For the first time President Obama did concede that the NSA collects and stores trillions of data.
Every time you pick up the phone, dial a number, write an email, make a purchase, travel on the bus carrying a cell phone, swipe a card somewhere, you leave a trace and the government has decided that it’s a good idea to collect it all, everything, even if you’ve never been suspected of any crime. Traditionally the government would identify a suspect, they would go to a judge, they would say we suspect he’s committed this crime, they would get a warrant and then they would be able to use the totality of their powers in pursuit of the investigation. Nowadays what we see is they want to apply the totality of their powers in advance - prior to an investigation.

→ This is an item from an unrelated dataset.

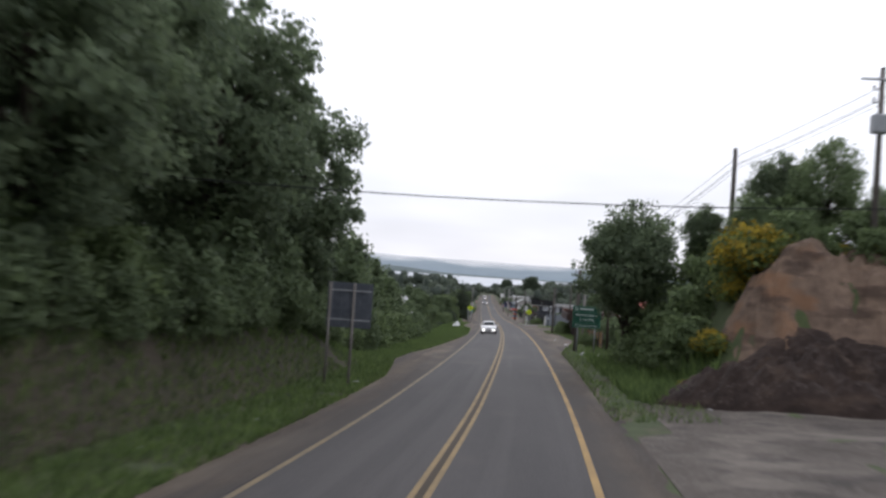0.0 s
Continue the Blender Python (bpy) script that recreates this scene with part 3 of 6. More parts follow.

Does the NSA spy on Siemens, on Mercedes, on other successful German companies for example, to prevail, to have the advantage of knowing what is going on in a scientific and economic world.
I don’t want to pre-empt the editorial decisions of journalists but what I will say is there’s no question that the US is engaged in economic spying.
If there’s information at Siemens that they think would be beneficial to the national interests, not the national security of the United States, they’ll go after that information and they’ll take it.